← Back to Blogs

Building SVMs from Scratch in C++: Glacier’s PEGASOS Implementation

Glacier.ML now includes working implementations of:

  • SVM Classifier
  • SVM Regressor

Both are implemented in C++ using:

  • Eigen for linear algebra
  • OpenMP for multithreading
  • OpenBLAS for optimized BLAS routines

In local benchmarks, the classifier variant demonstrates 4–10× faster training compared to scikit-learn under comparable conditions. This post documents the algorithmic design, performance characteristics, and implementation philosophy behind these models.

Algorithmic Clarification: Not Classical Kernel SVM

Glacier’s SVM implementations are not dual-form, kernelized SVMs. Instead, they are based on:

PEGASOS
(Primal Estimated sub-Gradient Solver for SVM)

PEGASOS directly optimizes the primal objective using stochastic subgradient descent.

Classification Objective

\[\min_{w} \frac{\lambda}{2} \|w\|^2 + \frac{1}{m} \sum_{i=1}^{m} \max\left(0,\; 1 - y_i\, w^{T} x_i\right)\]

Regression Objective (ε-insensitive loss)

\[\min_{w} \frac{\lambda}{2} \|w\|^2 + \frac{1}{m} \sum_{i=1}^{m} \max\left(0,\; |y_i - w^{T} x_i| - \epsilon\right)\]

Consequently, Glacier’s SVM variants are closer in behavior to linear stochastic gradient descent (SGDClassifier / SGDRegressor) rather than kernelized Support Vector Classifiers (SVC), as no feature mapping or kernel transformations are performed. The models are strictly linear.

Implementation Stack

1. Eigen + OpenBLAS

  • Eigen provides matrix abstractions and expression templates.
  • OpenBLAS accelerates low-level BLAS operations.

Key goals:

  • Cache-friendly layouts
  • Minimal heap allocations
  • Efficient vectorized dot products
  • Reduced abstraction overhead

The codebase avoids redundant temporary objects and prioritizes cache-local updates.

2. OpenMP Threading Strategy

Glacier defaults to using half of the available hardware threads. Limiting thread saturation mitigates thermal throttling, stabilizes sustained performance, and preserves overall system responsiveness. Because scikit-learn’s thread usage varies depending on the underlying BLAS backend, differences in thread policy can significantly impact comparative training times.

Performance Observations

Speed

The classifier model showed 4–10× faster training compared to scikit-learn in local tests.

Benchmark result

Crucially, these comparisons are not strictly apples-to-apples due to differences in convergence criteria, memory layouts, and learning rate scheduling.

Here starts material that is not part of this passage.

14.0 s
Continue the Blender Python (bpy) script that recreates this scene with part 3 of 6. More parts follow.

Underfitting on “Give Me Some Credit”

Both implementations underfit on the “Give Me Some Credit” dataset.

sklearn confusion matrix
Glacier.ML confusion matrix

This is evidenced by poor recall on minority classes and overlapping confusion matrices. This occurs because the data requires a non-linear decision surface, which a strictly linear SVM cannot resolve without kernel expansion or feature engineering. This behavior is expected.

Architectural Decisions

Core design choices:

  • Use primal optimization (PEGASOS)
  • Avoid kernel complexity at this stage
  • Emphasize hardware-level control
  • Optimize CPU usage consciously
  • Maintain explicit control over memory and threading

The codebase is not a direct transcription of any single reference; it is the result of iterative derivation, benchmarking, and refinement.

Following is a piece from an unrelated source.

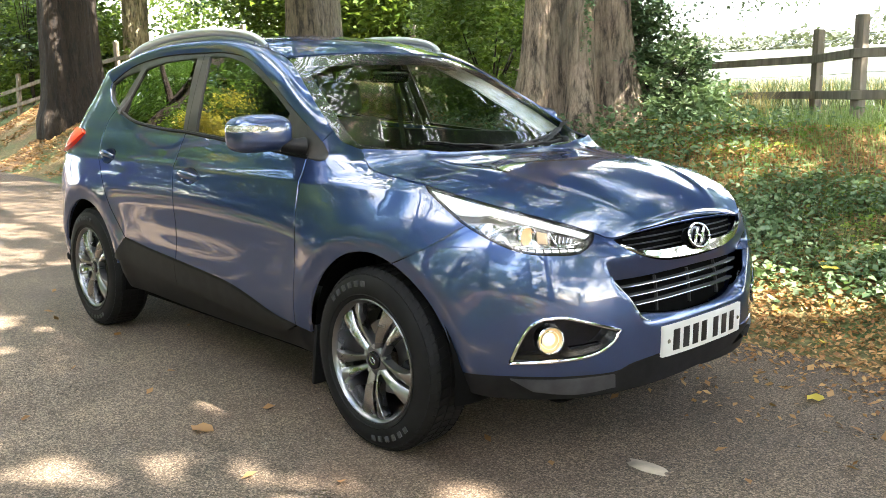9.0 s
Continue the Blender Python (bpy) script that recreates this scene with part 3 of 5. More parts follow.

Learning with AI vs. Copying from AI

Mathematical derivations and implementation details were developed with the assistance of AI tools. The distinction between learning and copying lies in the ability to re-derive the objective function, implement the solver from scratch, and understand convergence behavior, regularization, and hardware trade-offs. Re-implementing a library from first principles guarantees conceptual ownership and clarity.

AI tools functioned as a refinement engine, error detector, and a resource to accelerate textbook research, while the core architectural decisions remained strictly manual.

Systems-Level Insights

Implementing PEGASOS from scratch highlights systems-level challenges like memory bandwidth limits, thread synchronization, numerical stability in subgradient descent, and learning rate scheduling. The exercise bridges algorithmic theory with hardware-aware optimization.

Future Scope

The next structural milestone is CUDA acceleration. This will enable:

  • Large-scale mini-batch updates
  • Faster convergence on high-dimensional datasets
  • Experimental work in GPU-accelerated optimization

This work is planned for subsequent iterations.

Conclusion

Glacier’s SVM implementations leverage the PEGASOS primal optimization method in C++, integrating Eigen, OpenMP, and OpenBLAS to achieve high training speeds. They underfit predictably on non-linear datasets, reflecting expected theoretical limits.

The primary value of Glacier lies in establishing vertical control—bridging mathematical theory, memory layout, thread scheduling, and machine execution. This foundational understanding compounds.